Dal gennaio 2012 all’agosto 2023, secondo un nuovo rapporto di Amnesty International, almeno 555 persone sono state vittime di 363 casi di “giustizia della giungla”, ovvero della violenza di gruppi di facinorosi. In oltre un centinaio di casi la vittima è stata assassinata: 23 sono state torturate a morte, 32 bruciate vive, due sepolte vive, le altre accoltellate o uccise a colpi di pistola. Almeno 13 delle persone aggredite erano donne, sei minorenni e due con disabilità fisica o mentale.
Le accuse? Furto, blasfemia, stregoneria o taccheggio.
Le aggressioni sono spesso avvenute in pieno giorno, in aree affollate come parcheggi o mercati.
La distribuzione dei casi non ha risparmiato alcuna zona della Nigeria. Cambiano, caso mai, le “cause”: furto e stregoneria negli stati meridionali, blasfemia in quelli settentrionali con l’approvazione se non la vera e propria istigazione da parte delle autorità religiose locali.
Deborah Samuel Yakubu, una studente di 12 anni dello stato di Sokoto, è stata lapidata e data alle fiamme il 12 maggio 2022. La sua colpa? Era cristiana.

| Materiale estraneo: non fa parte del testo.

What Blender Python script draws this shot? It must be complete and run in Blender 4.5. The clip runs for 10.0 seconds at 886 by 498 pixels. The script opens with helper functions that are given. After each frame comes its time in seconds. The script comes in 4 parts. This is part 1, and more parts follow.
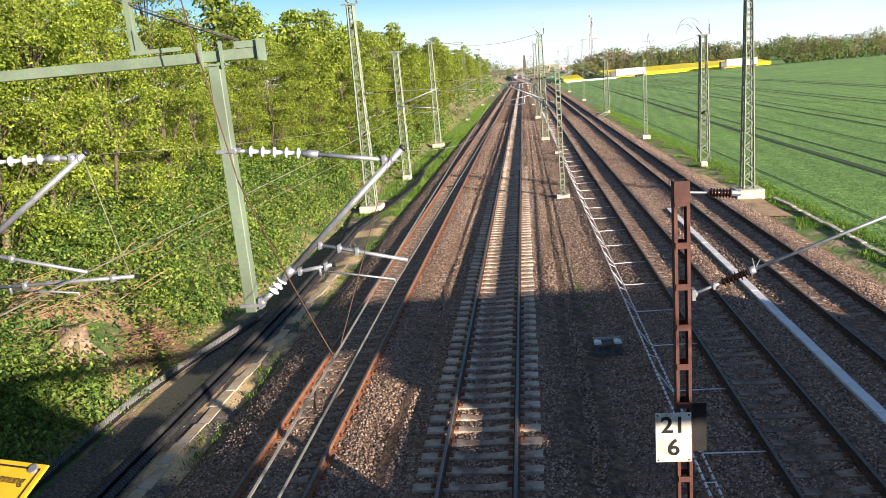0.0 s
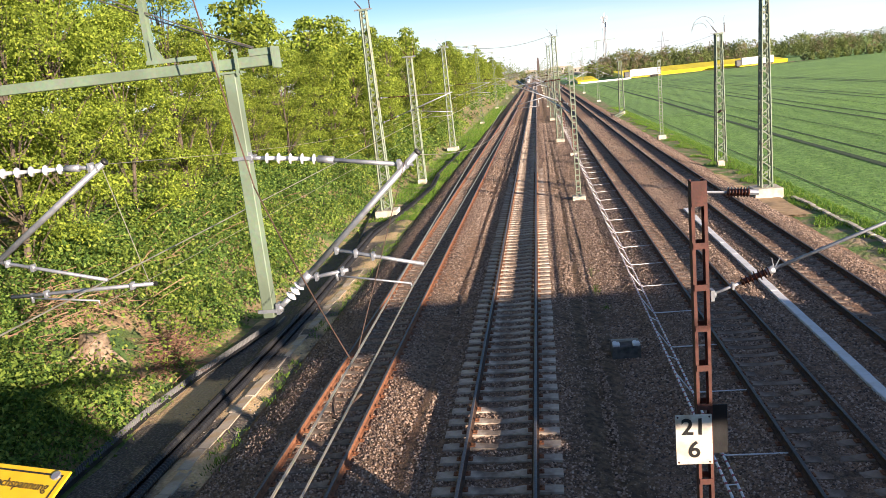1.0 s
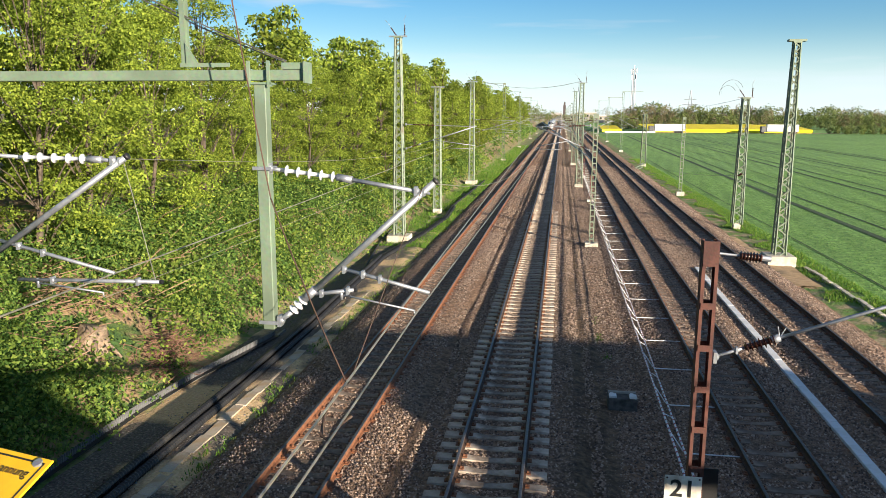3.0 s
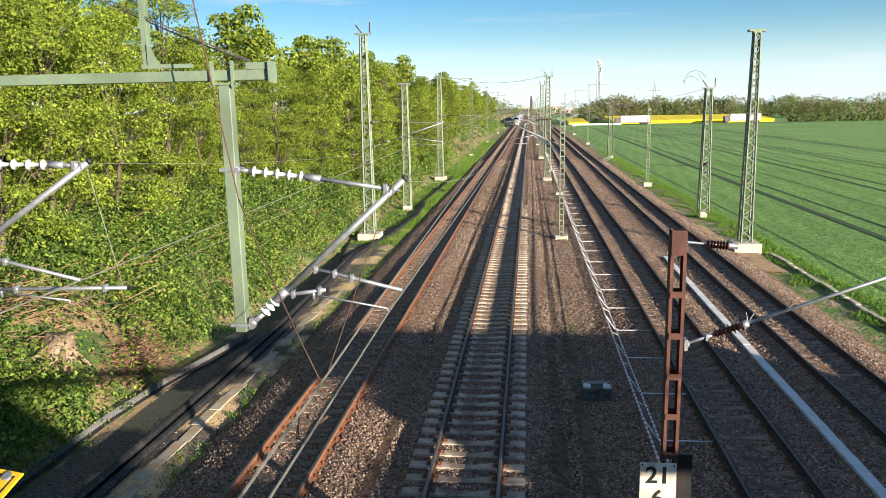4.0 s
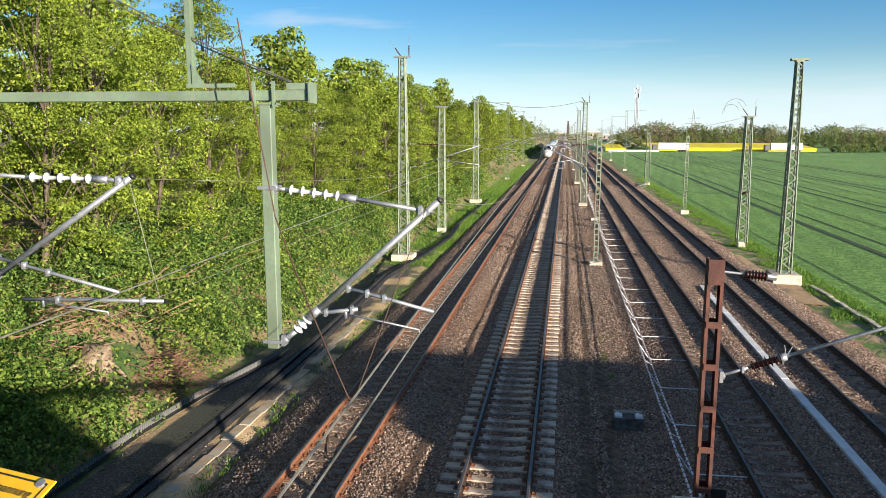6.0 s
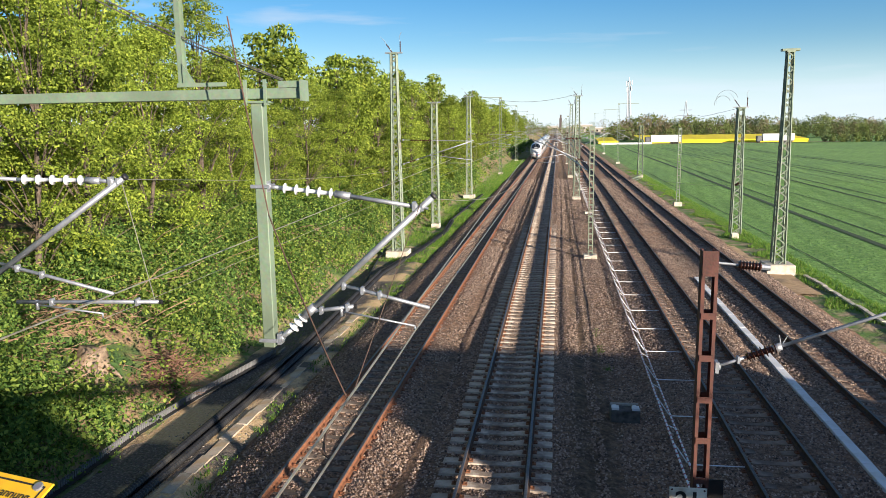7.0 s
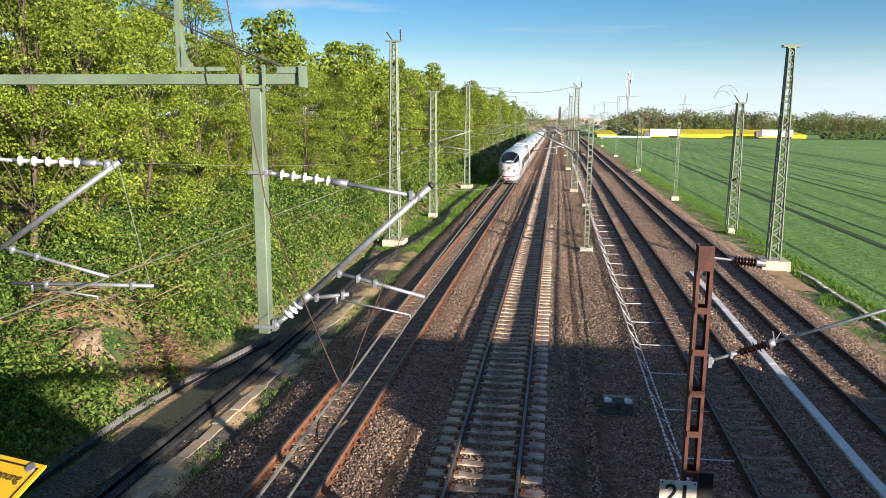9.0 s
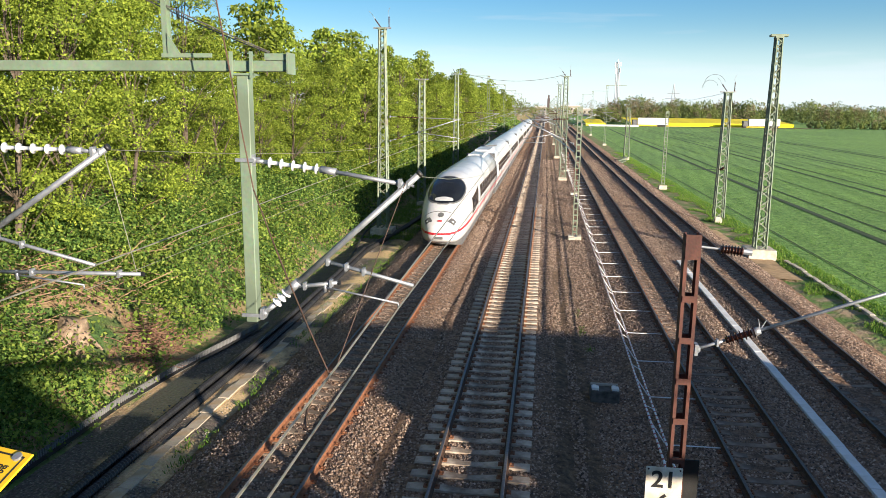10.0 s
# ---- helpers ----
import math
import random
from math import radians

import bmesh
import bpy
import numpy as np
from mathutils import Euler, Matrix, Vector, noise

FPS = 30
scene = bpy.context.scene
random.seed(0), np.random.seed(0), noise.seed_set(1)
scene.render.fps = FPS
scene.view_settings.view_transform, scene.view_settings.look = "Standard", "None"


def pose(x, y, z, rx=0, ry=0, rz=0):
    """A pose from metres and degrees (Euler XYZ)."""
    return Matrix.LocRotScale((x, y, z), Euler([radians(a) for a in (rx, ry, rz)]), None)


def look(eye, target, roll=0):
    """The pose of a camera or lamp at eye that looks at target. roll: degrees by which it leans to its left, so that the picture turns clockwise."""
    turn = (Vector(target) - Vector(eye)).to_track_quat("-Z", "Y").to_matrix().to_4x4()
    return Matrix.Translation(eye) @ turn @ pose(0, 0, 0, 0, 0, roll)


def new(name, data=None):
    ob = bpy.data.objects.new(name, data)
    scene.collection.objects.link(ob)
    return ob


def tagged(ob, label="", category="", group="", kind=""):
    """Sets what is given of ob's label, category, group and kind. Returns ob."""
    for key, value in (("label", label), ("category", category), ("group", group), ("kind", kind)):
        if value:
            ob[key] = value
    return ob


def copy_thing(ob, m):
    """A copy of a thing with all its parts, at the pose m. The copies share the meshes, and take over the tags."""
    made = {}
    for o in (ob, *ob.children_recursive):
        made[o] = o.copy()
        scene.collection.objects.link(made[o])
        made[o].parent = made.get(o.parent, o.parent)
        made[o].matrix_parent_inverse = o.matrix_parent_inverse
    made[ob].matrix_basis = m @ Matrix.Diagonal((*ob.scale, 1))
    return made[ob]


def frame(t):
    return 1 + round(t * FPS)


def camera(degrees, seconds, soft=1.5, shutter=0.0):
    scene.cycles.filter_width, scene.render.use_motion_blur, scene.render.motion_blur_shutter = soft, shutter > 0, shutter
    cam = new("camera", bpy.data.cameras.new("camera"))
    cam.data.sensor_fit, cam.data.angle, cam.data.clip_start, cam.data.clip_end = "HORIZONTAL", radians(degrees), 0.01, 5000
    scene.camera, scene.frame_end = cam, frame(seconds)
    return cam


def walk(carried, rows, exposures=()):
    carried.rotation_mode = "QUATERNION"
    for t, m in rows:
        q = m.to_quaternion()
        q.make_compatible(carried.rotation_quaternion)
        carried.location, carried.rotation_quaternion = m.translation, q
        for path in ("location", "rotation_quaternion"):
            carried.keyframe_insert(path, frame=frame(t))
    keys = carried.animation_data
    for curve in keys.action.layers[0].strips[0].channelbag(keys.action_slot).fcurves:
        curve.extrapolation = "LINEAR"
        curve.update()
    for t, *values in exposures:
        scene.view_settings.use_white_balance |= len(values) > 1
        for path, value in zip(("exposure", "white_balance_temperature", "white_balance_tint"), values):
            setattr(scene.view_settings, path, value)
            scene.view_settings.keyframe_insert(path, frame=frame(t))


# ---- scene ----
# A double-track main line and a parallel pair of tracks seen from a footbridge; y runs along the rails.
EYE = 7.74
cam = camera(62.0, 10.0, soft=0.65)
ROWS = [  # seconds, yaw, pitch, roll of a camera held by hand on the bridge
    (0.0, 5.99, -13.30, 4.96), (0.5, 6.06, -12.62, 5.02), (1.0, 7.04, -12.92, 5.98), (1.5, 7.83, -9.35, 3.36),
    (2.0, 9.73, -9.64, 2.51), (2.2, 9.15, -10.47, 2.35), (3.3, 9.17, -10.41, -0.58), (3.5, 7.77, -10.61, 1.06),
    (4.0, 6.53, -10.73, 1.03), (4.5, 6.83, -11.86, 1.63), (5.0, 7.41, -10.73, 0.95), (5.5, 9.05, -8.46, -0.48),
    (5.7, 9.27, -8.65, -0.40), (7.0, 8.77, -9.30, 0.80), (7.5, 9.28, -8.85, -0.98), (8.0, 8.59, -8.93, -0.48),
    (8.5, 8.14, -8.22, 0.37), (9.0, 8.68, -10.10, -0.35), (9.5, 8.58, -10.89, -0.75), (10.0, 7.82, -10.99, -0.59),
]
EXPOSURES = [  # seconds, stops, kelvin, tint: the camera evens out its picture as it goes
    (0.0, 1.38, 6500, 16), (0.5, 1.43, 6700, 19), (1.2, 1.43, 6700, 19), (1.6, 1.30, 6600, 15), (2.2, 1.18, 6500, 10), (3.3, 1.29, 6500, 10), (4.0, 1.31, 6500, 10),
    (4.5, 1.36, 6500, 12), (5.0, 1.38, 6600, 15), (5.5, 1.20, 6450, 10), (7.0, 1.18, 6250, 13), (8.5, 1.18, 6250, 13), (9.0, 1.15, 6300, 13), (9.5, 1.24, 6400, 12), (10.0, 1.27, 6450, 11)]
walk(cam, [(t, pose(0, 0, EYE, 90 + p, r, y)) for t, y, p, r in ROWS], EXPOSURES)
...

Il 18 giugno 2023, nello stato di River, Martina Okey Itagbor è stata accusata di aver causato un incidente stradale in cui avevano perso la vita due ragazzi. Per la folla che l’ha circondata e interrogata era una strega. L’hanno presa a sassate e torturata, poi l’hanno bruciata viva lungo la strada. Aveva 70 anni e tre figli.
Le forze di polizia hanno una doppia responsabilità: eseguono ben pochi arresti tra gli aggressori e sono percepite da questi ultimi come inefficienti e corrotte.
Anche per questo, col tempo, la violenza della folla è diventata una delle principali minacce alla vita in tutta la federazione.